3D scene code data:
== == ==

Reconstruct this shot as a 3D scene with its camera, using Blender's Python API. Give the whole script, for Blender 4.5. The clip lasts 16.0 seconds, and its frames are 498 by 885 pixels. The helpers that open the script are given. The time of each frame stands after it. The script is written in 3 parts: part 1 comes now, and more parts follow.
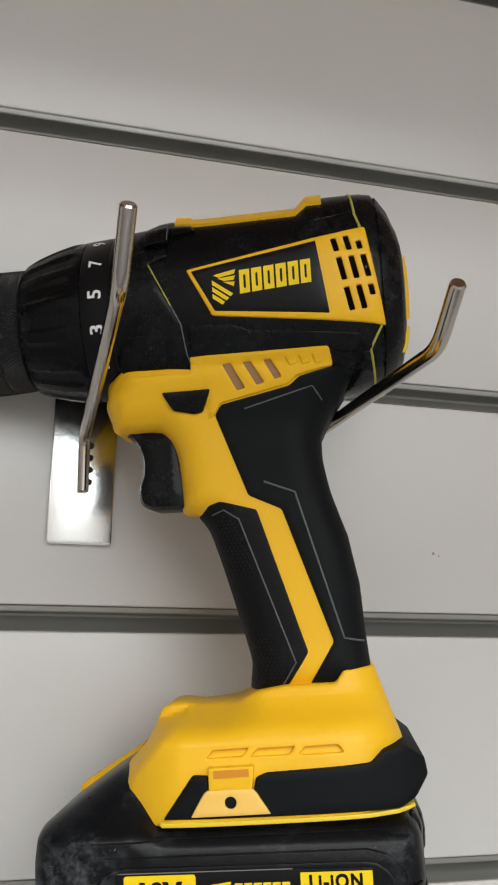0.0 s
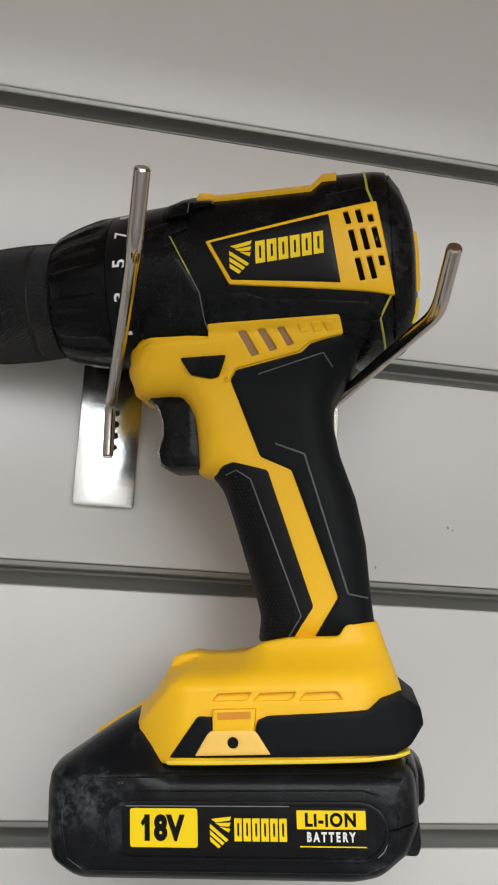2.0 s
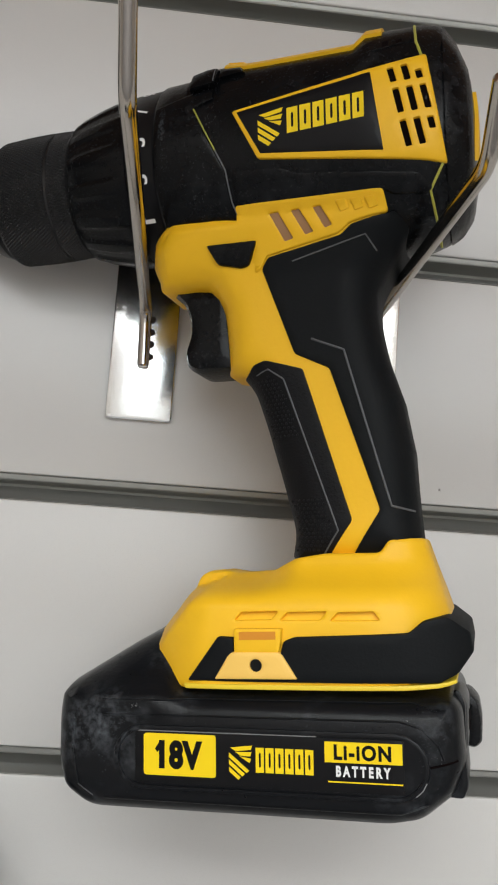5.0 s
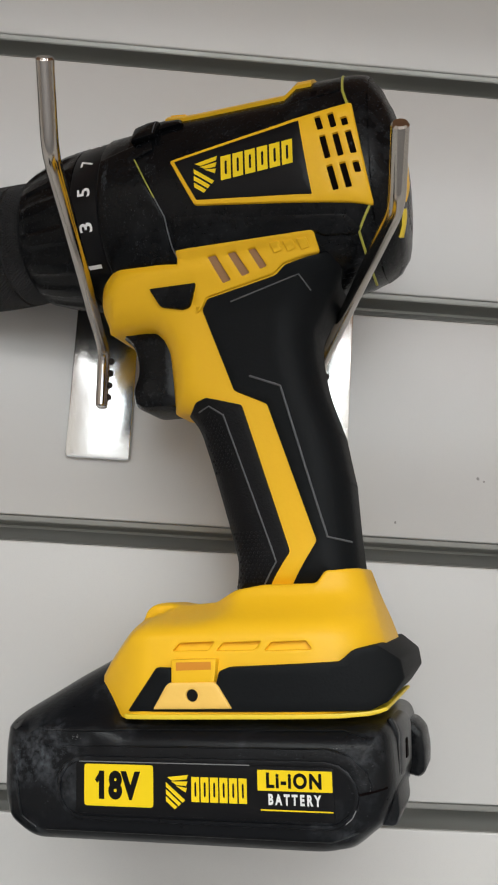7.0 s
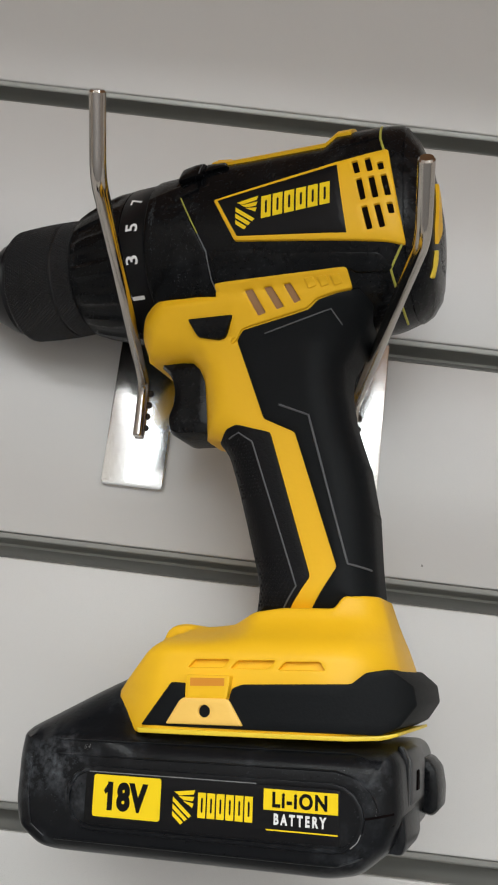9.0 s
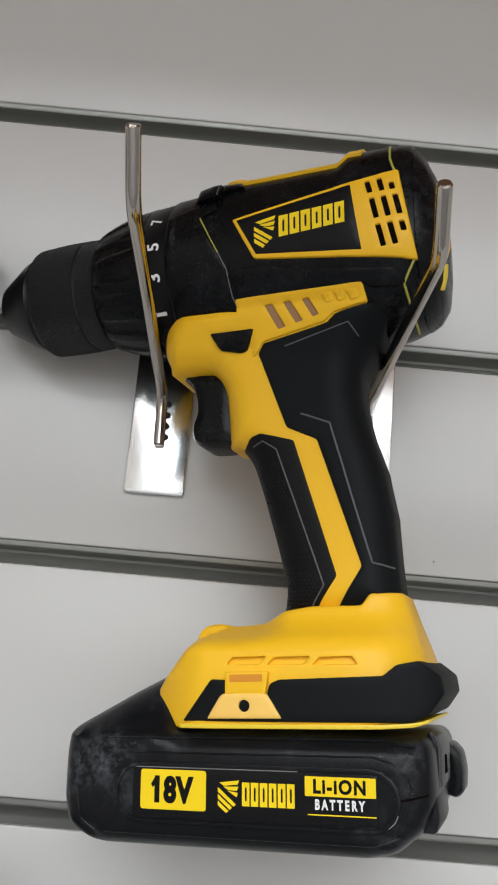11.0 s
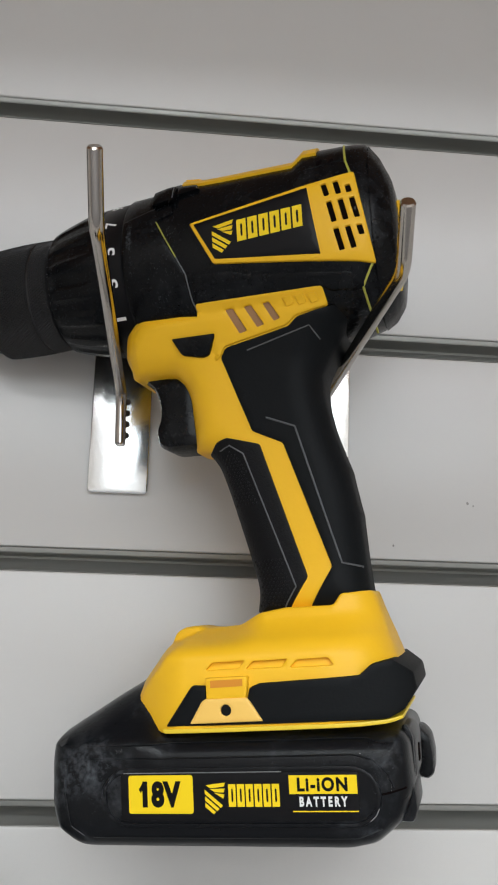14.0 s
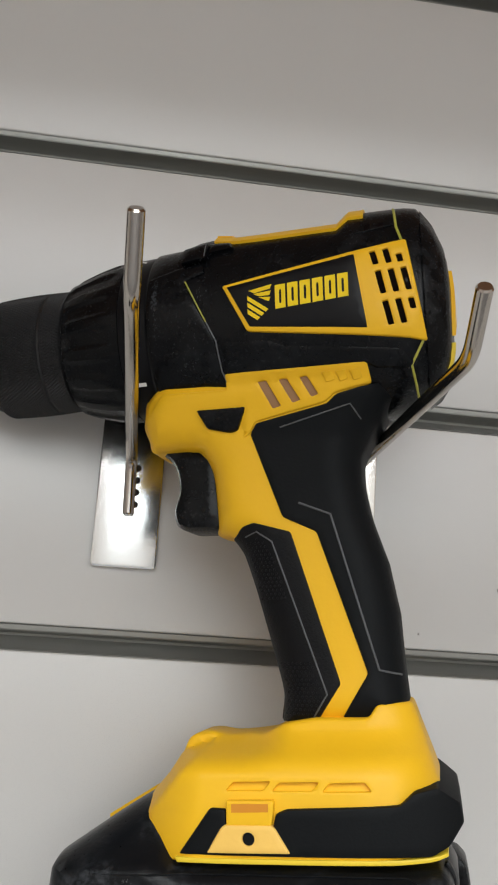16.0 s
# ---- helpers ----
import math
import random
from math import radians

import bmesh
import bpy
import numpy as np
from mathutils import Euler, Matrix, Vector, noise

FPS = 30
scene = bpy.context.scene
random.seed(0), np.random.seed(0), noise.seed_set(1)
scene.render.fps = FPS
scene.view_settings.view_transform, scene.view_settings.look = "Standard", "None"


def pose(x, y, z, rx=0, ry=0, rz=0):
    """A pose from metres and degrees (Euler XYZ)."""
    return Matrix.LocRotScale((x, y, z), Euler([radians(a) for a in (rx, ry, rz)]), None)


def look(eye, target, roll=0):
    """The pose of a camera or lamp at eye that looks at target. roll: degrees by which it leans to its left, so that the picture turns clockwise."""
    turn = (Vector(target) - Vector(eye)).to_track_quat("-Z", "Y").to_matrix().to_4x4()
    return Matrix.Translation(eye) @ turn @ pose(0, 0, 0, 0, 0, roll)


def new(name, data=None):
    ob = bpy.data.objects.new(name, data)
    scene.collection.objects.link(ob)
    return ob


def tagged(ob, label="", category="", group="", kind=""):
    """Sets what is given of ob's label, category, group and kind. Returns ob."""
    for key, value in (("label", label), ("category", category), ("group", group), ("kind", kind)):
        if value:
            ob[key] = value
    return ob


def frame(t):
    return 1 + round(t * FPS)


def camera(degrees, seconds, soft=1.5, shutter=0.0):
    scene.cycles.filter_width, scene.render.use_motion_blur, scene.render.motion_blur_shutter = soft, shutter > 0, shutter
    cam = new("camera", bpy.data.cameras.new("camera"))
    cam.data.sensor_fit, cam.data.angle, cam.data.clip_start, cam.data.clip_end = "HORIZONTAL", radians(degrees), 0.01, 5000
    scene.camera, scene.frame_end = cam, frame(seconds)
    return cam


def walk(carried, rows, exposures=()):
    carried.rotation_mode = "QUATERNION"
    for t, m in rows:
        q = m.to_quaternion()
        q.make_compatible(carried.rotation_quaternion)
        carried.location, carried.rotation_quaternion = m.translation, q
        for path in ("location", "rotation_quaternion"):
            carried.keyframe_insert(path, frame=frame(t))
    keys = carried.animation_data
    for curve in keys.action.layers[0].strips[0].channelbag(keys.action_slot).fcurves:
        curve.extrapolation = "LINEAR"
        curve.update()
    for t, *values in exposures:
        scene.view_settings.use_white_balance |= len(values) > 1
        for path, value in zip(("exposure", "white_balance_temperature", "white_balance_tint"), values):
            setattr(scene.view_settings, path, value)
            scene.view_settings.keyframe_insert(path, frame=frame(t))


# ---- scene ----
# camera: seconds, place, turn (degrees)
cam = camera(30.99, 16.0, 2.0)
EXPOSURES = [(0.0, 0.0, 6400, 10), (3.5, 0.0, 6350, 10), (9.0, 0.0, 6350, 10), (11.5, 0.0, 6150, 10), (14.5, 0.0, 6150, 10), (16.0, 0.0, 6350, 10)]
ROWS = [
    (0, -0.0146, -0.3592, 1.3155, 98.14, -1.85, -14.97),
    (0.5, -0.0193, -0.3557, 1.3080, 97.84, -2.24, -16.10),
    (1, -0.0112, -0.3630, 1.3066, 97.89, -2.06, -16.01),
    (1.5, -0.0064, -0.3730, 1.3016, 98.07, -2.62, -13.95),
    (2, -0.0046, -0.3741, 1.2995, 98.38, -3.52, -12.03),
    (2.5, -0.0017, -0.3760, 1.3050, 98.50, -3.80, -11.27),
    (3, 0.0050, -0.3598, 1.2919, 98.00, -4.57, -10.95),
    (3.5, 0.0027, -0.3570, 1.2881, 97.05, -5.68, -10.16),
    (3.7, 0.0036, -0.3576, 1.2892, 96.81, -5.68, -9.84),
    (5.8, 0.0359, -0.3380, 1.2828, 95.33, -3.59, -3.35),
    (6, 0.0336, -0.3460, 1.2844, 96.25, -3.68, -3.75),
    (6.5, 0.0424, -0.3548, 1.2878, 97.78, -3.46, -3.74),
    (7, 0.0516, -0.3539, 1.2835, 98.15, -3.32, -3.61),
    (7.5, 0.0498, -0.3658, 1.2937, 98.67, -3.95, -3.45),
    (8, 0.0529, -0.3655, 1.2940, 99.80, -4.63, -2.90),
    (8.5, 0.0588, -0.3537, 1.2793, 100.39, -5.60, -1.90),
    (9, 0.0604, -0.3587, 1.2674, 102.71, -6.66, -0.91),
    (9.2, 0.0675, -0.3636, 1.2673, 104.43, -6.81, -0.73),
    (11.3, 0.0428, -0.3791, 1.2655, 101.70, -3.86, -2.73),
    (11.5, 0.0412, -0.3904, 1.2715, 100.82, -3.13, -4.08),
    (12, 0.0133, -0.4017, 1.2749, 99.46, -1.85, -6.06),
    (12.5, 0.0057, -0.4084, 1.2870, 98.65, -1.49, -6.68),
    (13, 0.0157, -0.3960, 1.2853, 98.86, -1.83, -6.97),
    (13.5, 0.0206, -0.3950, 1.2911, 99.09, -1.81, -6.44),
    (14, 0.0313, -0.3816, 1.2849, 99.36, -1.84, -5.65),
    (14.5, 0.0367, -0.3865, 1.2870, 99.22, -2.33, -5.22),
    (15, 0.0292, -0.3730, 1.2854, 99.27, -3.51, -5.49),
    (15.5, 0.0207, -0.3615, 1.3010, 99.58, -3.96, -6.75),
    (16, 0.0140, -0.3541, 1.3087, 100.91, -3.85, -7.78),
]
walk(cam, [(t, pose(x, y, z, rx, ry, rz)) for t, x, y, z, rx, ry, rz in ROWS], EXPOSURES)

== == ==

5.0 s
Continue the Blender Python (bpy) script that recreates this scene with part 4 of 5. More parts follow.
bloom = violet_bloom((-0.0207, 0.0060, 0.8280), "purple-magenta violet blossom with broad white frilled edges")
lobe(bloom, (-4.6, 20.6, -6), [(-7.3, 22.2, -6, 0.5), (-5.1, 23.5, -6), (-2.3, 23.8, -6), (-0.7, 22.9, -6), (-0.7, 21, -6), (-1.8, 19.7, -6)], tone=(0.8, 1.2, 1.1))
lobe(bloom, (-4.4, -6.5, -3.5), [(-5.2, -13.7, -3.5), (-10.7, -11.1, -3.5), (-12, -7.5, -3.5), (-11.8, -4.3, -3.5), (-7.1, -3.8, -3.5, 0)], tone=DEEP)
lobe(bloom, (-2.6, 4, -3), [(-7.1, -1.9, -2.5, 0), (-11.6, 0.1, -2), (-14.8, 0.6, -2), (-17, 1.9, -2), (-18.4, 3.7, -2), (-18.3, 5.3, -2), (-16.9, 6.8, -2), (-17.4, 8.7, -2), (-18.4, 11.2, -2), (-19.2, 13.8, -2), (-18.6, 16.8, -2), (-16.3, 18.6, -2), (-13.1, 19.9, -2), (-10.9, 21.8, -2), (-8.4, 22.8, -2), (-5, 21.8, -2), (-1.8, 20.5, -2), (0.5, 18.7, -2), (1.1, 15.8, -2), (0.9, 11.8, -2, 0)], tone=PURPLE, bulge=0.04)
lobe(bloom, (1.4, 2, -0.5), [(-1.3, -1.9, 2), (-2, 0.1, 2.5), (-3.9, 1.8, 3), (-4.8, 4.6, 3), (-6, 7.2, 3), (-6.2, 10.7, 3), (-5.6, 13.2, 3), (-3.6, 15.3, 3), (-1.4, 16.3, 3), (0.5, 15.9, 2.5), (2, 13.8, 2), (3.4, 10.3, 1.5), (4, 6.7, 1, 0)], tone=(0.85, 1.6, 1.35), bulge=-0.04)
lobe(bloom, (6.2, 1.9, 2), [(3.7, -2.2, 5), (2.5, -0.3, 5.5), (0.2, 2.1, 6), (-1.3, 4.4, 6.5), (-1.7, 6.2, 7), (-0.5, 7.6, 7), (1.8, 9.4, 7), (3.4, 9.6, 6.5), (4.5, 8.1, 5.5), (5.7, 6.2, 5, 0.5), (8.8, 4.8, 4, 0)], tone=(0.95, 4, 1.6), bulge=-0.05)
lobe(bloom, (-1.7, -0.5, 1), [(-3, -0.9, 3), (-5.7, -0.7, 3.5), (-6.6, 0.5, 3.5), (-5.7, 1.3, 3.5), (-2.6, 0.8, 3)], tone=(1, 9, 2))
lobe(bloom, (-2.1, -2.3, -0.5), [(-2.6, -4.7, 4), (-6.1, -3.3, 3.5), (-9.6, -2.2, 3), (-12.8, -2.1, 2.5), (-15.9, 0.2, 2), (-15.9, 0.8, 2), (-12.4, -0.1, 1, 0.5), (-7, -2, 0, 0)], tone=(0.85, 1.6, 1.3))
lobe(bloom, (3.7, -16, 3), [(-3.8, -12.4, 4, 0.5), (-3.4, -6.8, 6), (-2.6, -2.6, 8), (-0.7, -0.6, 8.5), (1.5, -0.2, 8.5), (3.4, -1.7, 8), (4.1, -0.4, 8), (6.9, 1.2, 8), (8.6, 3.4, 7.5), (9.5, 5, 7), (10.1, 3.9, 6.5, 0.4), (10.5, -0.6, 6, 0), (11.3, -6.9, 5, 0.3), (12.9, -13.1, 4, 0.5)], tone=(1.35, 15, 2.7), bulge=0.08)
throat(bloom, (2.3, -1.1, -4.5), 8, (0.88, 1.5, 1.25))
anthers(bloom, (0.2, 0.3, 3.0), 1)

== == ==

The request: Retype, exactly and in full, the lines above from the one containing "# ---- helpers" through the one containing "scene.render.fps = FPS".

Response below:
# ---- helpers ----
import math
import random
from math import radians

import bmesh
import bpy
import numpy as np
from mathutils import Euler, Matrix, Vector, noise

FPS = 30
scene = bpy.context.scene
random.seed(0), np.random.seed(0), noise.seed_set(1)
scene.render.fps = FPS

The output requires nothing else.